I’m wondering how to use @inbounds
when vectorizing a function with dot notation or @.
. I found Base.@propagate_inbounds
but am not sure I’m using it correctly. Consider
using BenchmarkTools
Base.@propagate_inbounds active_dot(x, l, u, δ) = (x ≤ l + δ) || (x ≥ u - δ)

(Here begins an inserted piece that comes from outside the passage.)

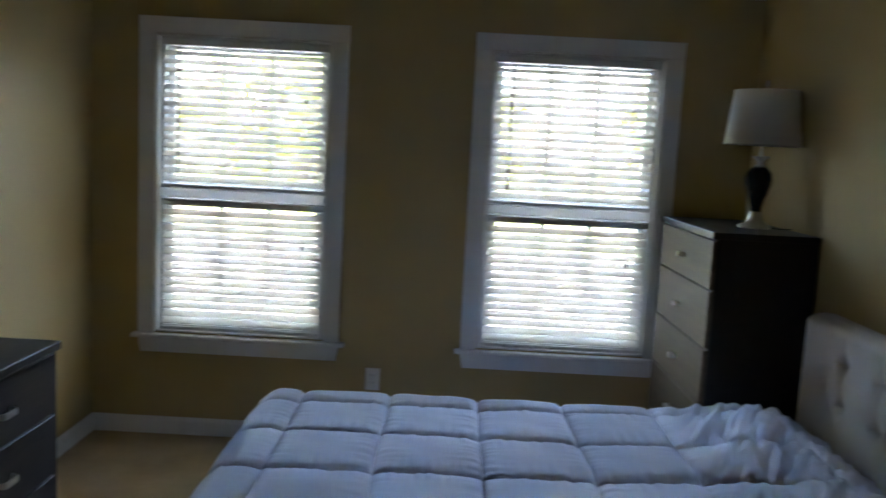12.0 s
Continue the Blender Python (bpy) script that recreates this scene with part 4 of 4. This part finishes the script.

function active!(A, x, l, u, δ)
@inbounds for i in eachindex(x)
A[i] = (x[i] ≤ l[i] + δ[i]) || (x[i] ≥ u[i] - δ[i])
end
A
end
function foo(n)
l = zeros(n)
u = ones(n)
x = rand(n) - 0.5
rtol = atol = 1.0e-8
# is it possible to write the following with dot notation??
δ = [-Inf < l[i] < u[i] < Inf ? min(rtol * (u[i] - l[i]), atol) : atol for i = 1:n]
A1 = Array{Bool}(n)
A2 = Array{Bool}(n)
t1 = @benchmark active!($A1, $x, $l, $u, $δ)
show(STDOUT, MIME"text/plain"(), t1); println()
t2 = @benchmark $A2 .= active_dot.($x, $l, $u, $δ)
show(STDOUT, MIME"text/plain"(), t2); println()
@assert all(A1 .== A2)
end
foo(10000)
The explicit @inbounds
-instrumented loop is still about 10x faster:
BenchmarkTools.Trial:
memory estimate: 0 bytes
allocs estimate: 0
--------------
minimum time: 5.528 μs (0.00% GC)
median time: 6.125 μs (0.00% GC)
mean time: 6.545 μs (0.00% GC)
maximum time: 23.742 μs (0.00% GC)
--------------
samples: 10000
evals/sample: 6
BenchmarkTools.Trial:
memory estimate: 0 bytes
allocs estimate: 0
--------------
minimum time: 45.809 μs (0.00% GC)
median time: 49.291 μs (0.00% GC)
mean time: 52.758 μs (0.00% GC)
maximum time: 229.375 μs (0.00% GC)
--------------
samples: 10000
evals/sample: 1
Can active_dot
be improved somehow to close the gap? Thanks!